Biblical Language Pedagogy for Bible Translators

This is the fourth in a series of essays examining how language diversity affects the needs of Bible translation around the world and how Rachel and Michael Aubrey’s work with Wycliffe Bible Translators will help alleviate some of these challenges. For the introduction see: We need new language resources for translation.

This essay is an adaption of a piece I wrote last year: Teaching Greek: Differences in Audience, but it is worth returning to as we look toward our work with Wycliffe Bible Translators. It helpfully lays out some of the ways that the Bible translation community, especially for minority language translation projects, needs new and different tools for both learning and then working in the original languages of Scripture: Greek, Hebrew, and Aramaic. It starts with this central question:

What do you see are the main differences between teaching biblical languages to seminary students vs. teaching them to translators?

We can do a short version and a long version of the answer. Here’s the short verion first:

Bible translators and the linguists that consult and work with them already have the linguistic and grammatical background for studying the language and it looks nothing like the grammar taught in seminaries.
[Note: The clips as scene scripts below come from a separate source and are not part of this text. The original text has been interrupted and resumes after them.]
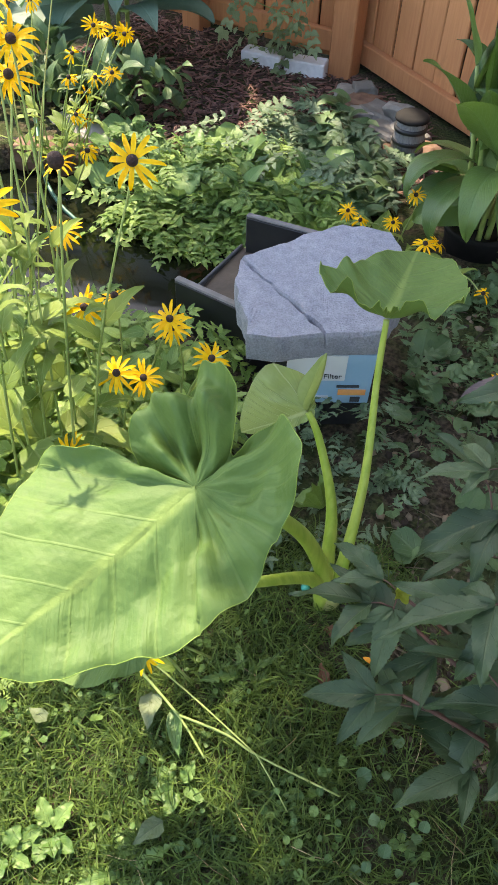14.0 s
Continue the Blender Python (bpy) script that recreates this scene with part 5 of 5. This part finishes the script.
def rosette(name, label, at, mat, n, length, half, pitch, droop, seed, serr=0.05):
    """A small plant: wavy leaves that rise from one root."""
    rng = random.Random(seed)
    th = thing(name, label, "plant", at)
    for k in range(n):
        lf = part("leaf", blade(length * rng.uniform(0.7, 1.1), half * rng.uniform(0.8, 1.15), paddle, 16, 6, 0, droop * rng.uniform(0.6, 1.3), 14, 0.22, 2.5, serr, 0.01), mat, th)
        lf.matrix_basis = put((0, 0, 0), k * 137.5 + rng.uniform(-20, 20), pitch + rng.uniform(-15, 15), rng.uniform(-20, 20))
    return th


rosette("dandelion", "bright green upright toothed leaves behind the filter box", (-1.03, 2.72, -0.06), WEED_PLAIN, 9, 0.17, 0.030, 58, 40, 61)
rosette("dandelion", "bright green upright toothed leaves behind the filter box", (-0.97, 2.66, -0.06), WEED_PLAIN, 7, 0.14, 0.026, 50, 50, 62)
rosette("pink_seedling", "small pink and maroon leaved plant near the hibiscus", (-0.395, 2.76, -0.05), PINK_LEAF, 16, 0.060, 0.016, 35, 60, 63, 0.08)
rosette("dandelion", "flat dark green toothed rosette in the lawn", (-0.662, 1.276, 0.010), LAWN_LEAF, 7, 0.075, 0.010, 12, 25, 64, 0.35)
rosette("plantain", "broad-leaved lawn weed in a flat rosette", (-0.834, 0.919, 0.012), LAWN_LEAF, 8, 0.046, 0.014, 18, 30, 65, 0.03)
rosette("plantain", "broad-leaved lawn weed in a flat rosette", (-0.680, 1.061, 0.012), LAWN_LEAF, 7, 0.042, 0.012, 20, 30, 66, 0.03)
rosette("plantain", "broad-leaved lawn weed in a flat rosette", (-0.880, 0.870, 0.012), LAWN_LEAF, 7, 0.046, 0.014, 20, 30, 67, 0.03)
rosette("dandelion", "flat dark green toothed rosette in the lawn", (-0.70, 0.92, 0.004), LAWN_LEAF, 8, 0.080, 0.011, 14, 25, 68, 0.35)


def ivy_patches():
    """Ground ivy: little groups of round leaves, each on its own short runner."""
    rng = random.Random(41)
    net = Net()
    spots = scatter([(-1.5, 0.55), (-1.2, 1.3), (-0.75, 1.42), (-0.35, 1.30), (-0.15, 0.85), (-0.2, 0.3), (-1.2, 0.3)], 70, rng) + scatter([(-1.5, 0.6), (-1.45, 1.2), (-1.1, 1.3), (-0.85, 0.9), (-0.95, 0.5)], 34, rng)
    for x, y in spots:
        big = rng.uniform(0.009, 0.018)
        for _ in range(rng.randint(4, 13)):
            px, py = x + rng.gauss(0, 0.028), y + rng.gauss(0, 0.028)
            net.add(ROUND[rng.randrange(3)], put((px, py, ground_z(px, py) + rng.uniform(0.008, 0.032)), rng.uniform(0, 360), rng.uniform(-25, 30), rng.uniform(-25, 25), big * rng.uniform(0.6, 1.15)))
    tagged(part("ground_ivy", net, CLOVER), "groups of round ground ivy leaves in the lawn", "lawn weed", kind="stuff")


ivy_patches()


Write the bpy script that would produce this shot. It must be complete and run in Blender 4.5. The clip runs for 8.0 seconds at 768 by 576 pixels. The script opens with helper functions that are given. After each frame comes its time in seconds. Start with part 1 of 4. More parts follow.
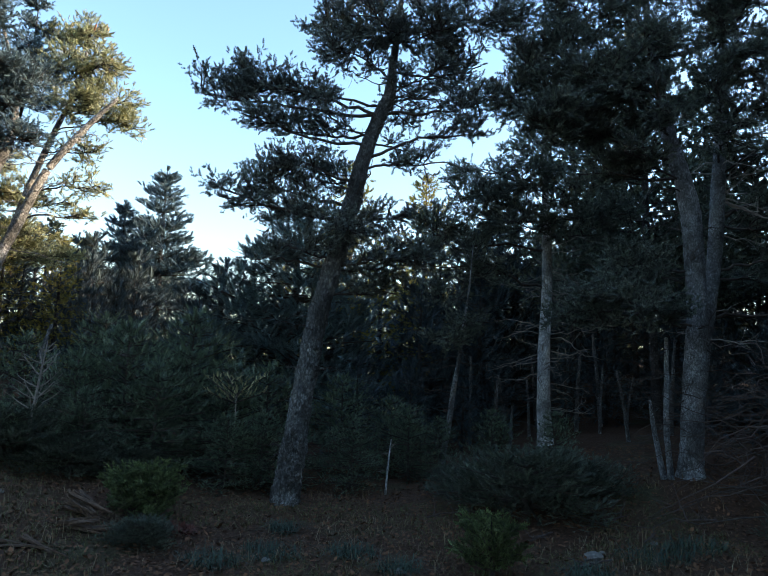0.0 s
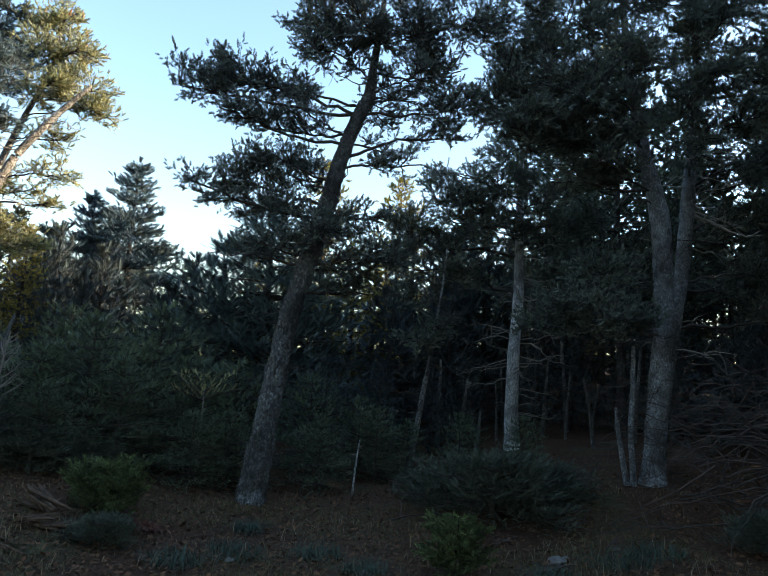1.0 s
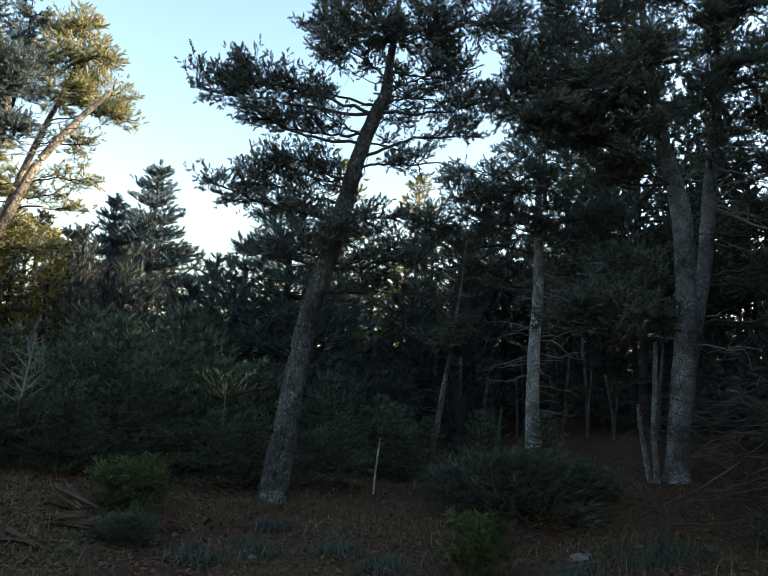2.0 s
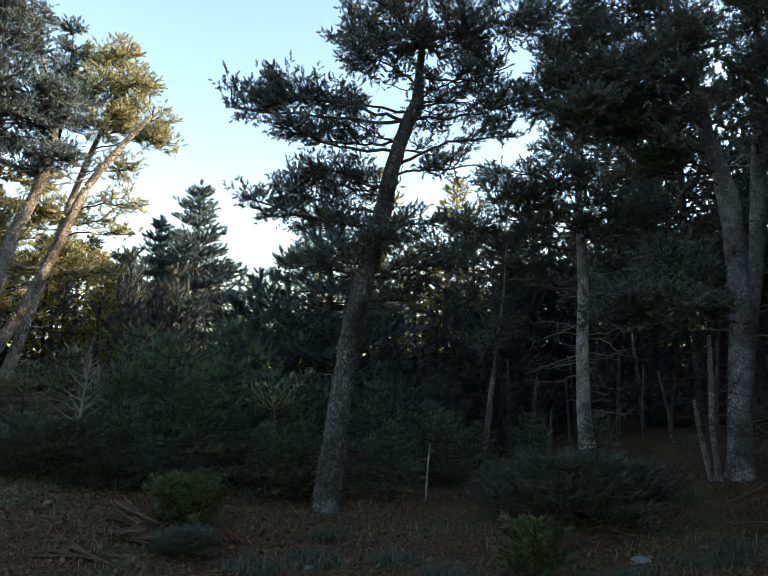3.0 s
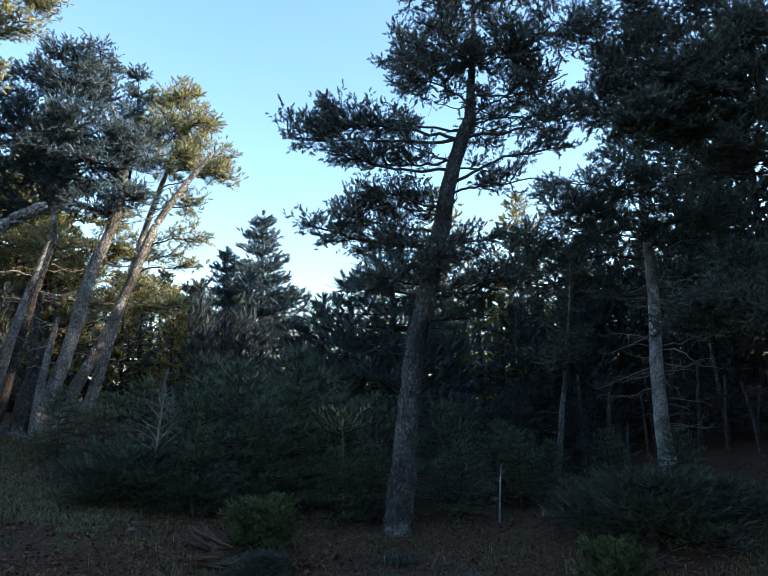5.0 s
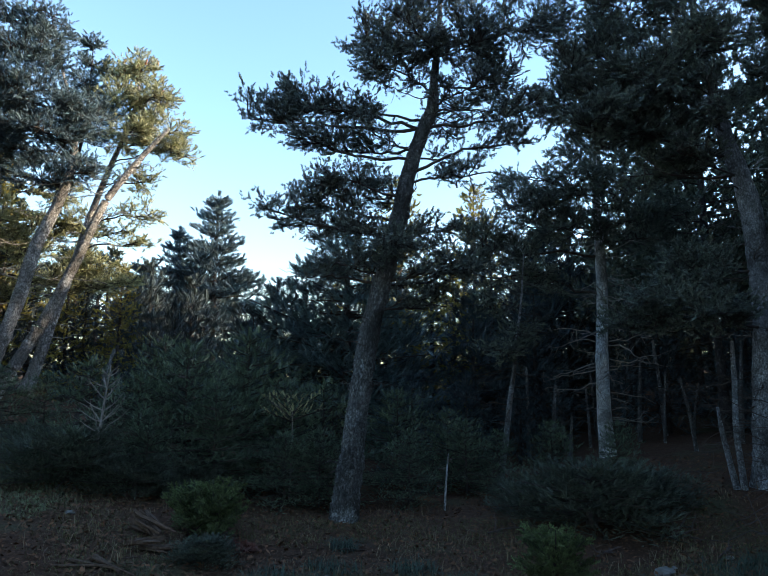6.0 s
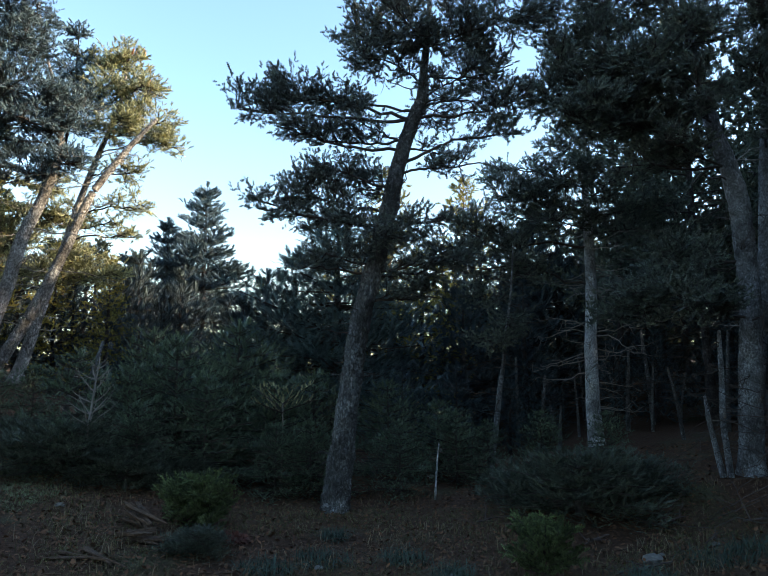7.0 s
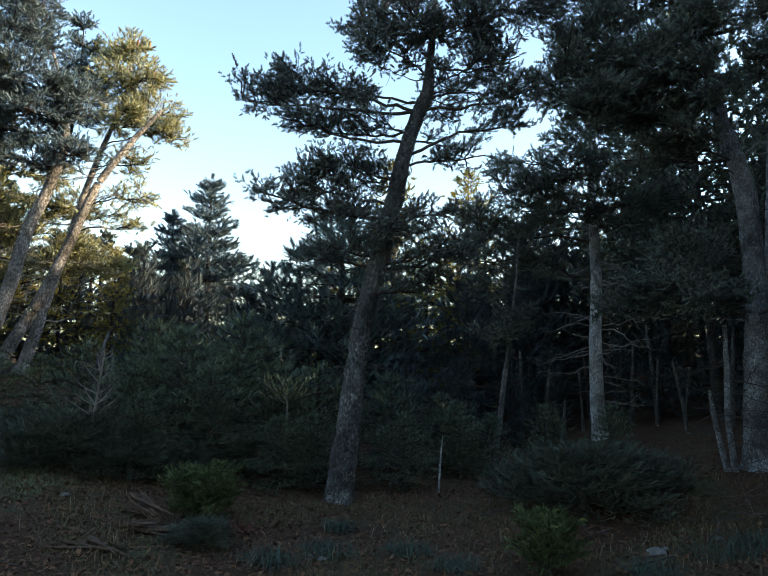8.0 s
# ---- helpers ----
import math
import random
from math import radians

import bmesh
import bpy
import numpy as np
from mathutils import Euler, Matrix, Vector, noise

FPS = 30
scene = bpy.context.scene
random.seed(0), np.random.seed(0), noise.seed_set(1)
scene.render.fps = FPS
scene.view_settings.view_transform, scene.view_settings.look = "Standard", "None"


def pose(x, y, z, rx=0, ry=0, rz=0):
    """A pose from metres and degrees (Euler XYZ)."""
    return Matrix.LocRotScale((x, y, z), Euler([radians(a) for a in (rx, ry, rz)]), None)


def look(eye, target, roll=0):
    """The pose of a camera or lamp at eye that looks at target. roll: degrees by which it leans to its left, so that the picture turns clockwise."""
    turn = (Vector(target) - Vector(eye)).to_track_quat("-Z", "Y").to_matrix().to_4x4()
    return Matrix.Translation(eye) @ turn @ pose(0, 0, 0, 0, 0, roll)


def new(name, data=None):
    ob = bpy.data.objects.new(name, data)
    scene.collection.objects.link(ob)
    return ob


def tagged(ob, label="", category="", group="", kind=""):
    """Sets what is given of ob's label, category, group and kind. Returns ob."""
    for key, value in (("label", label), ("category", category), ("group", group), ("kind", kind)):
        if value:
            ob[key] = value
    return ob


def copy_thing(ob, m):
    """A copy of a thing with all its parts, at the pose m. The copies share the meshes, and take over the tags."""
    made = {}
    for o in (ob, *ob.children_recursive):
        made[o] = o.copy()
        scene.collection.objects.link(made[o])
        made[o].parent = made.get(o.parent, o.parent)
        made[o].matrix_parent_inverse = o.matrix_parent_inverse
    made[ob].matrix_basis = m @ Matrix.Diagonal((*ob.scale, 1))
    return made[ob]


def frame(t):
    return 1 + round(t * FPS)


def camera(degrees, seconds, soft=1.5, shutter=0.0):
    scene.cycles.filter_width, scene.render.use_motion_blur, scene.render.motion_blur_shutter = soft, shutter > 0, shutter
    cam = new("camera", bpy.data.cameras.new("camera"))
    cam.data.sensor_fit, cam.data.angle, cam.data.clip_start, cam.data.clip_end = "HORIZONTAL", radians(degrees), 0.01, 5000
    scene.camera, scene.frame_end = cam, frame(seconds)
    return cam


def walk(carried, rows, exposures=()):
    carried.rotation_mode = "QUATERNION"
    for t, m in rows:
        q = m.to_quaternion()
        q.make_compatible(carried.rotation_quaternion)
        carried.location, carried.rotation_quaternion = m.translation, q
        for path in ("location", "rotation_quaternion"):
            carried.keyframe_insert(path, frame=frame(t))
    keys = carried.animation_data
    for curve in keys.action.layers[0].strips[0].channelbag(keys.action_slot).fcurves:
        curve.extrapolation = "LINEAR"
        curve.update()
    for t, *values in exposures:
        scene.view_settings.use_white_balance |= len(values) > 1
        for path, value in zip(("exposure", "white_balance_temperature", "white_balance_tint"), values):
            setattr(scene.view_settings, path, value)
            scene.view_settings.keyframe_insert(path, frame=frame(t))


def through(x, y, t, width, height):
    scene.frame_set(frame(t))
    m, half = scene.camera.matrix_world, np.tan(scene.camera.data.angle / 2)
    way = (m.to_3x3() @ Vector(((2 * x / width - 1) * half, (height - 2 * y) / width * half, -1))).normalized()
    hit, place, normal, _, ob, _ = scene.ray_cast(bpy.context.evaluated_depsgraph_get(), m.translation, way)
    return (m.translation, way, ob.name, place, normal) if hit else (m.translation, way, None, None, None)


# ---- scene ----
cam = camera(62.0, 8.0, soft=0.5)
ROWS = [
    (0.0, 0.003, -0.009, 1.602, -0.28, 7.95, -1.93),
    (0.2, -0.001, -0.005, 1.606, -2.27, 8.05, -2.73),
    (0.5, -0.008, -0.001, 1.606, -3.23, 8.12, -3.3),
    (1.0, -0.021, 0.006, 1.605, -3.07, 8.15, -3.44),
    (1.5, -0.022, 0.005, 1.604, -2.19, 8.01, -3.33),
    (1.7, -0.018, -0.01, 1.603, -1.83, 7.91, -3.26),
    (2.8, 0.001, -0.01, 1.608, 1.68, 8.05, -1.21),
    (3.0, -0.003, -0.011, 1.604, 2.92, 8.38, -0.57),
    (3.2, 0.001, -0.01, 1.604, 4.56, 8.9, 0.02),
    (3.5, 0.019, -0.022, 1.599, 8.08, 9.72, 1.25),
    (3.8, 0.011, -0.02, 1.603, 11.94, 10.61, 2.69),
    (4.0, 0.028, -0.046, 1.606, 14.03, 11.07, 3.35),
    (4.5, 0.034, -0.033, 1.601, 11.95, 10.91, 2.52),
    (4.7, 0.013, -0.01, 1.601, 10.71, 10.67, 2.02),
    (5.8, 0.009, -0.013, 1.601, 5.1, 9.29, -0.13),
    (6.0, 0.007, 0.001, 1.603, 4.55, 9.13, -0.27),
    (6.5, -0.0, 0.001, 1.601, 3.77, 8.74, -0.2),
    (7.0, 0.0, 0.0, 1.6, 3.66, 8.35, 0.02),
    (7.5, -0.001, 0.0, 1.598, 3.74, 8.08, 0.16),
    (8.0, -0.006, 0.008, 1.599, 3.99, 7.71, -0.3),
]
walk(cam, [(t, pose(x, y, z, 90 + pitch, roll, yaw)) for t, x, y, z, yaw, pitch, roll in ROWS],
     exposures=[(0.0, 1.5, 5830, 10), (0.5, 1.52, 6030, 10), (1.0, 1.54, 6280, 10), (1.5, 1.57, 6630, 10), (3.0, 1.62, 6980, 10), (3.5, 1.55, 6480, 10), (4.0, 1.40, 6050, 10),
                (4.5, 1.40, 5600, 10), (6.0, 1.5, 5680, 10), (6.5, 1.53, 5830, 10), (7.0, 1.56, 5980, 10), (7.5, 1.58, 6180, 10), (8.0, 1.6, 6430, 10)])

# ---------------------------------------------------------------- light
SUN_AZIMUTH, SUN_HEIGHT = 86.0, 22.5          # degrees to the right of the y axis, degrees above the horizon
world = bpy.data.worlds.new("world")
scene.world = world
world.use_nodes = True
wn = world.node_tree.nodes
sky = wn.new("ShaderNodeTexSky")
sky.sky_type, sky.sun_disc = "NISHITA", False
sky.sun_elevation, sky.sun_rotation = radians(SUN_HEIGHT), radians(SUN_AZIMUTH)
sky.air_density, sky.dust_density, sky.ozone_density = 1.5, 0.7, 0.0
wn["Background"].inputs["Strength"].default_value = 0.13
tint = wn.new("ShaderNodeMixRGB")
tint.blend_type = "MULTIPLY"
tint.inputs["Fac"].default_value, tint.inputs["Color2"].default_value = 1.0, (0.88, 1.0, 1.14, 1)
world.node_tree.links.new(sky.outputs["Color"], tint.inputs["Color1"])
world.node_tree.links.new(tint.outputs["Color"], wn["Background"].inputs["Color"])

sun = new("sun", bpy.data.lights.new("sun", "SUN"))
sun.data.energy, sun.data.angle, sun.data.color = 5.0, radians(0.6), (1.0, 0.76, 0.46)
a, e = radians(SUN_AZIMUTH), radians(SUN_HEIGHT)
sun.matrix_world = look((0, 0, 30), Vector((0, 0, 30)) - Vector((math.sin(a) * math.cos(e), math.cos(a) * math.cos(e), math.sin(e))))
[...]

It’s like this: In Mounce’s first year grammar, he provides discussions of English grammar before discussing the Greek. This functions as a way to provide hooks for students to hang the Greek grammatical discussion on. Most students, however, do not take any sort of formal grammar classes even for English these days. This makes Mounce’s approach generally quite helpful in one sense, since they learn something about their own language (albeit something fairly traditional). But at the same time, it introduces new difficulties because English Grammar and Greek Grammar do not coincide.

In contrast to that, when a student studies applied linguistics with the intention of heading into bible translation, they aren’t so much learning about English grammar or Greek grammar or Tok Pisin grammar. Instead, they are learning (1) how language works generally, (2) what human languages share in common, and (3) a methodology for analyzing any language’s grammatical structure on their own. This requires students to become familiarized with a wide collection of grammatical constructions and patterns well beyond English, German, Greek or even Hebrew.

The goal of the classes is to prepare students who are going to an unstudied minority language to both study and learn the grammar while also learning the language for communication. Such a goal requires a significantly larger view of grammar, where not only is there an active-passive system like English vs. an active-middle system like Greek, but also perhaps Direct-Inverse voice systems like Ojibwe or antipassive systems like Chukchi. No class can cover the vast amounts of variation in grammar that exists across all of human language. That is why students learn methods and analytical tools. These methods and tools mean that students already have the descriptive touch points for studying Greek, but they are vastly different compared to the ones found in any traditional grammar like Mounce.

As a result, traditional grammars are extremely foreign for the linguistics students in how inflectional morphology (e.g. case & number) and syntax (particularly phrase structure which is never touched on) are represented. They are written as a grammatical nomenclature that simply does not mesh with the linguistic terminology the student has already learned. This has two effects:

First, a student who starts with applied linguistics is forced to relearn grammar, but only for Greek. This is highly inefficient, given what the student already knows about language structure.

Second, traditional Greek grammar simply does not engage with a wide set of important topics and concepts for Greek that traditional grammars are unaware of or fail to engage with. For example, no traditional textbook that I’m aware of talks about raising and control constructions in Greek.

But Greek has such structures. They exist in every text. Similarly, traditional teaching grammars rarely say anything about second position enclitics. At best, they mention how accenting changes the previous word in the sentence, but without any discussion or mention of how indefinite enclitics relate to question words or the interface between clitic placement and word order patterns. These are not tangential issues and a good grasp of them has a profound influence on how texts may be interpreted.

On top of that, there is the issue of how languages are learned. Translation/linguistics students are taught language learning methods that are based in communication and social interaction. These methods have more in common with what Randall Buth and Seumas MacDonald are doing, or what our very own Chris Fresch, here at Koine-Greek.com, is doing with vocabulary learning, bridging the gap between traditional language pedagogy and more innovative practices.

The reality is that the traditional so-called “grammar/translation” methods found in nearly every 1st year grammar end up feeling highly foreign for anyone who has gone through course work in applied linguistics. And after you’ve flown first class on an airplane, the thought of flying coach will never have any appeal to you again.

So with all of this, teaching translation/linguistics students with a traditional textbook leaves them feeling frustrated because 1) they know there are better and easier ways to learn language and 2) their understanding of how to study and learn grammar in general often stands in direct opposition, if not contradiction, to the methods and descriptions provided in the traditional textbook.

In an ideal world not only would translators studying biblical languages have their own tools and language learning resources, but also those tools and resources would begin to feedback into learning Greek and Hebrew for Biblical studies. When we (1) look at our table of contents for our reference grammar and (2) consider our assignment with Wycliffe Bible Translators, we see an opportunity to bridge this divide and do it in a way that benefits not only English speakers, but also minority languages around the world.